Generally speaking, there are ways to avoid for loop to apply a function on all data. apply along axis for example. Or vectorize

def mymean(subarr):
    return subarr.mean()

mymeanvec = np.vectorize(mymean, signature='(m,n)->()')

mymeanvec(data)

is one way.

But that is not advisable. Those functions just avoid the for loop, but not the M calls to a python function. That is why numpy's documentation clearly states that those function are not for performance.

The good way to really vectorize, is to think vectorized. Most numpy operation can work directly on arrays, and do the for loop themselves.

Another way, when this happens to be impossible, because what you are doing is too exotic to be written without for loops using combination of numpy operation, is to use numba

from numba import jit

@jit(nopython=True)
def myNumbaMean(data):
    # It is always better to have the correctly shaped data ready, and avoid `append`. Especially with numpy (pure python append is efficient)
    means = np.empty((len(data),))
    sums = np.empty((len(data),))
    for i in range(len(data)):
        # still the same inversion
        means[i] = data[i].sum()
        sums[i] = data[i].mean()
    return means, sums

Takes some time for the first call, because it compiles it.
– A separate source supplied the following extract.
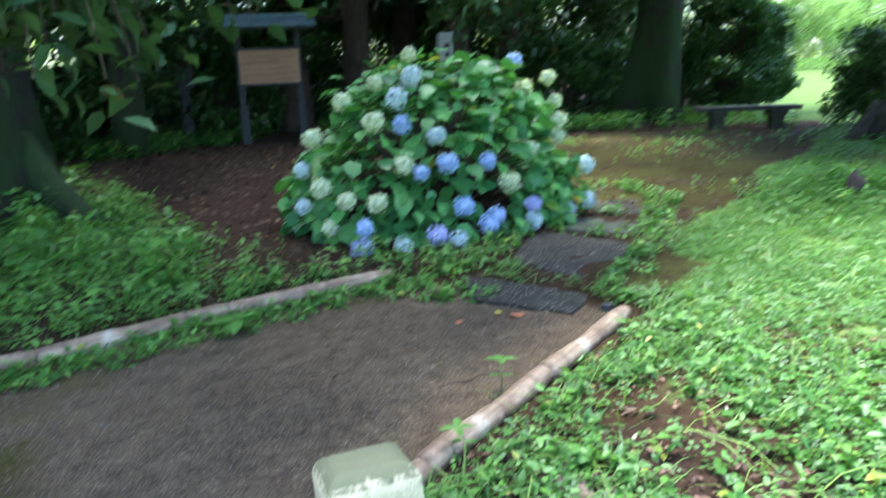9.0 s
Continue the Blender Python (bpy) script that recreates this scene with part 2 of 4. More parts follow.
MAT = {
    "ground": ground_material(), "slab": aggregate_material(), "pole": pole_material(), "stone": stone_material(),
    "clover": leaf_material("clover_leaf", (0.035, 0.105, 0.02), (0.125, 0.265, 0.048), (0.28, 0.29, 0.07)),
    "grass": leaf_material("grass_blade", (0.09, 0.18, 0.035), (0.23, 0.35, 0.075), (0.34, 0.29, 0.12), 0.5),
    "dry_grass": leaf_material("dry_grass_blade", (0.14, 0.14, 0.04), (0.33, 0.28, 0.12), (0.16, 0.26, 0.05), 0.6),
    "weed": leaf_material("weed_leaf", (0.05, 0.14, 0.025), (0.14, 0.30, 0.05), (0.33, 0.36, 0.06)),
    "shade_weed": leaf_material("shade_weed_leaf", (0.06, 0.165, 0.035), (0.17, 0.34, 0.06), (0.2, 0.24, 0.05)),
    "hydrangea_leaf": leaf_material("hydrangea_leaf", (0.04, 0.15, 0.045), (0.15, 0.36, 0.10), (0.4, 0.4, 0.06), 0.42, 0.3),
    "hydrangea_leaf_one": leaf_material("hydrangea_leaf_single", (0.04, 0.15, 0.045), (0.15, 0.36, 0.10), (0.4, 0.4, 0.06), 0.42, 0.3, True),
    "glossy_leaf": leaf_material("evergreen_leaf", (0.022, 0.06, 0.019), (0.06, 0.125, 0.034), (0.16, 0.10, 0.04), 0.55, 0.25),
    "glossy_leaf_one": leaf_material("evergreen_leaf_single", (0.02, 0.055, 0.017), (0.055, 0.115, 0.03), (0.24, 0.11, 0.05), 0.55, 0.25, True),
    "maple": leaf_material("broad_crown_leaf", (0.026, 0.092, 0.026), (0.085, 0.20, 0.048), (0.14, 0.25, 0.05), 0.45, 0.5),
    "bush": leaf_material("dark_bush_leaf", (0.025, 0.07, 0.015), (0.07, 0.15, 0.03), None, 0.4, 0.25),
    "young": leaf_material("young_tree_leaf", (0.11, 0.21, 0.06), (0.25, 0.39, 0.14), (0.33, 0.41, 0.17), 0.5, 0.45),
    # Paler and greyer than the leaves: distance haze is put into this colour.
    "hazed_wood_leaf": leaf_material("far_woods_haze_leaf", (0.24, 0.32, 0.18), (0.40, 0.48, 0.30), None, 0.6, 0.45),
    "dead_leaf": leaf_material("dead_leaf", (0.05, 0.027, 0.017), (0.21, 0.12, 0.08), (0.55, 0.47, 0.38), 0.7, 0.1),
    # Darker copy of dead_leaf, with the trees' shade put into its colour.
    "shade_toned_litter": leaf_material("shade_toned_dead_leaf", (0.03, 0.017, 0.011), (0.13, 0.07, 0.042), (0.3, 0.2, 0.06), 0.7, 0.1),
    "bark_moss": bark_material("mossy_bark", (0.014, 0.011, 0.008), (0.062, 0.047, 0.033), (0.027, 0.055, 0.008), 0.85),
    "bark_pale": bark_material("pale_mossy_bark", (0.08, 0.06, 0.045), (0.22, 0.175, 0.125), (0.075, 0.105, 0.028), 0.8),
    "bark": bark_material("dark_bark", (0.02, 0.016, 0.011), (0.075, 0.058, 0.04), (0.19, 0.165, 0.12), 0.12),
    "bark_red": bark_material("cedar_bark", (0.035, 0.022, 0.016), (0.13, 0.085, 0.065)),
    "twig": plain("twig_bark", (0.05, 0.035, 0.022), (0.14, 0.10, 0.065), 30, 0.85),
    "green_stem": plain("green_stem", (0.08, 0.14, 0.03), (0.16, 0.24, 0.06), 30, 0.6),
    "black_wood": plain("black_painted_wood", (0.018, 0.018, 0.022), (0.05, 0.05, 0.056), 9, 0.65, 0.3, 0, (1, 1, 0.15)),
    "roof": plain("grey_sheet_roof", (0.10, 0.15, 0.17), (0.20, 0.26, 0.29), 5, 0.5, 0.2, 0.2),
    "board": plain("faded_brown_panel", (0.36, 0.17, 0.09), (0.50, 0.28, 0.16), 4, 0.6, 0.15, 0, (0.4, 1, 2.5)),
    "board_ink": plain("faded_panel_writing", (0.26, 0.12, 0.06), (0.34, 0.18, 0.10), 9, 0.7),
    "bench": plain("dark_concrete_bench", (0.024, 0.024, 0.019), (0.07, 0.066, 0.054), 8, 0.75, 0.5, 0, (1, 1, 1), (0.06, 0.08, 0.03)),
    "pillar": plain("grey_granite", (0.24, 0.25, 0.24), (0.42, 0.43, 0.41), 16, 0.85, 0.4),
    "ink": plain("black_letter", (0.015, 0.015, 0.015), (0.035, 0.035, 0.035), 20, 0.7),
    "stake_wood": plain("stake_wood", (0.10, 0.075, 0.055), (0.24, 0.19, 0.14), 9, 0.85, 0.4, 0, (1, 1, 0.2)),
    "stake_red": plain("red_brown_stake_wood", (0.34, 0.16, 0.10), (0.52, 0.28, 0.19), 9, 0.8, 0.3, 0, (1, 1, 0.2)),
    "rotten": plain("rotten_wood", (0.10, 0.065, 0.045), (0.34, 0.25, 0.18), 12, 0.9, 0.8, 0, (0.3, 2, 2)),
    "rock": plain("grey_rock", (0.09, 0.085, 0.08), (0.25, 0.24, 0.22), 14, 0.85, 0.6),
    "stump": plain("dark_stump", (0.022, 0.015, 0.012), (0.075, 0.05, 0.038), 14, 0.95, 1.0),
    "pebble": leaf_material("path_grit", (0.07, 0.055, 0.04), (0.23, 0.19, 0.15), (0.34, 0.31, 0.27), 0.75, 0.0),
}


def petal_material(name, a, b, c):
    m = leaf_material(name, a, b, c, 0.55, 0.3)
    return m


PETALS = {
    "blue": petal_material("blue_petals", (0.27, 0.38, 0.82), (0.52, 0.62, 0.92), (0.72, 0.78, 0.90)),
    "pale": petal_material("pale_blue_petals", (0.40, 0.50, 0.66), (0.66, 0.73, 0.82), (0.45, 0.55, 0.42)),
    "cream": petal_material("cream_green_petals", (0.45, 0.52, 0.30), (0.72, 0.74, 0.60), (0.45, 0.55, 0.62)),
    "mauve": petal_material("mauve_petals", (0.36, 0.36, 0.78), (0.60, 0.58, 0.90), (0.68, 0.64, 0.90)),
}


# ---- geometry helpers ----
def np_mesh(name, verts, tris, material, smooth=False):
    """A mesh from arrays of corners (n, 3) and triangles (m, 3)."""
    verts, tris = np.asarray(verts, np.float32), np.asarray(tris, np.int32)
    me = bpy.data.meshes.new(name)
    me.vertices.add(len(verts))
    me.vertices.foreach_set("co", verts.ravel())
    me.loops.add(tris.size)
    me.loops.foreach_set("vertex_index", tris.ravel())
    me.polygons.add(len(tris))
    me.polygons.foreach_set("loop_start", np.arange(0, tris.size, 3, dtype=np.int32))
    if smooth:
        me.polygons.foreach_set("use_smooth", np.ones(len(tris), bool))
    me.update(calc_edges=True)
    me.materials.append(material)
    return me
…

Then it is as fast as C code.

In fact, with numba, you could even not rely on .mean() .sum() if you wanted to do something more exotic. Even this, apparently naive, code, would be quite efficient

@jit(nopython=True)
def myNaiveMean(data):
    means = np.empty((len(data),))
    sums = np.zeros((len(data),))
    m,n,p=data.shape
    # this time without the inversion
    for i in range(m):
        for j in range(n):
            for k in range(p):
                sums[i] += data[i,j,k]
        means[i] = sums[i]/n/p
    return means,sums

Timings

Some timing considerations On your data shape (5000,200,20), timings are as follows:

Method	Timing
python (yours)	133 ms
Vectorization	119 ms
Numba	65 ms
Direct numpy (my first answer)	54 ms
Numba naive	35 ms

As you can see, with numba, this is often quite disorienting, what we are used to consider the worst solution in python often happens to be the best one. Because it just does the job without subcalls and unnecessary intermediary results (like with the numba version where we call np.mean and np.sum).
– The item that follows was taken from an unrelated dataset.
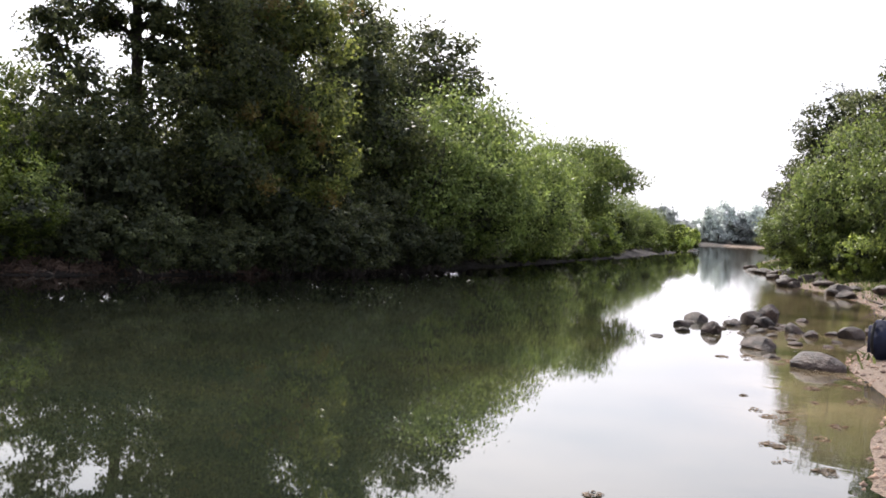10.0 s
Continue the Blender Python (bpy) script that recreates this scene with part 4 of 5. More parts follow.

And, which is even annoying, that naive version even beats the pure numpy one (data.sum(axis=(1,2))). That being said, I would not advise using numba when you have a pure numpy version. Because, indeed, this time, it beats pure numpy; but that is because the pure numpy code does nothng smarter than my code (because there is no room to be smart here: it is just a sum, you can't avoid iterating all elements and summing them. The only thing that makes numpy faster compared to, for example your code, is that it is compiled C code vs interpreted python code. But agains numba, it is compiled code vs compiled code). But for many computation, the authors of numpy have implemented more efficient algorithm that the first one I would come up with. So rewriting everything in numba would be not only a waste of time, but more often than not, leads to function not even as fast as numpy.

So, generally speaking, I would always try to "think numpy", as I did in my first answer. Then, if that is not possible, write a numba code. Then, if that is not possible (for example because numba is not available), try to "map a function", but being aware that this spares only the time spend in the for loop itself (the iteration), not the content of the for loop, which, most of the time, is where cpu is spent.

Last remark: in this case, my timings are not that impressive. ×4 gain as most. This seems a lot already. But that is nothing compared to what we often see here when suppressing python for loops (where ×100 or ×1000 gain factor are quite common). This is because your naive code is not that slow. Because only one for loop, the outer one is made in python. The two implicit inner loops are inside sum and mean code. All together, you have 5000 + 5000×200 + 5000×200×20 iterations. And 5000×200 + 5000×200×20 are already vectorized in numpy. So what we saved here are just 5000 iterations and 5000 calls.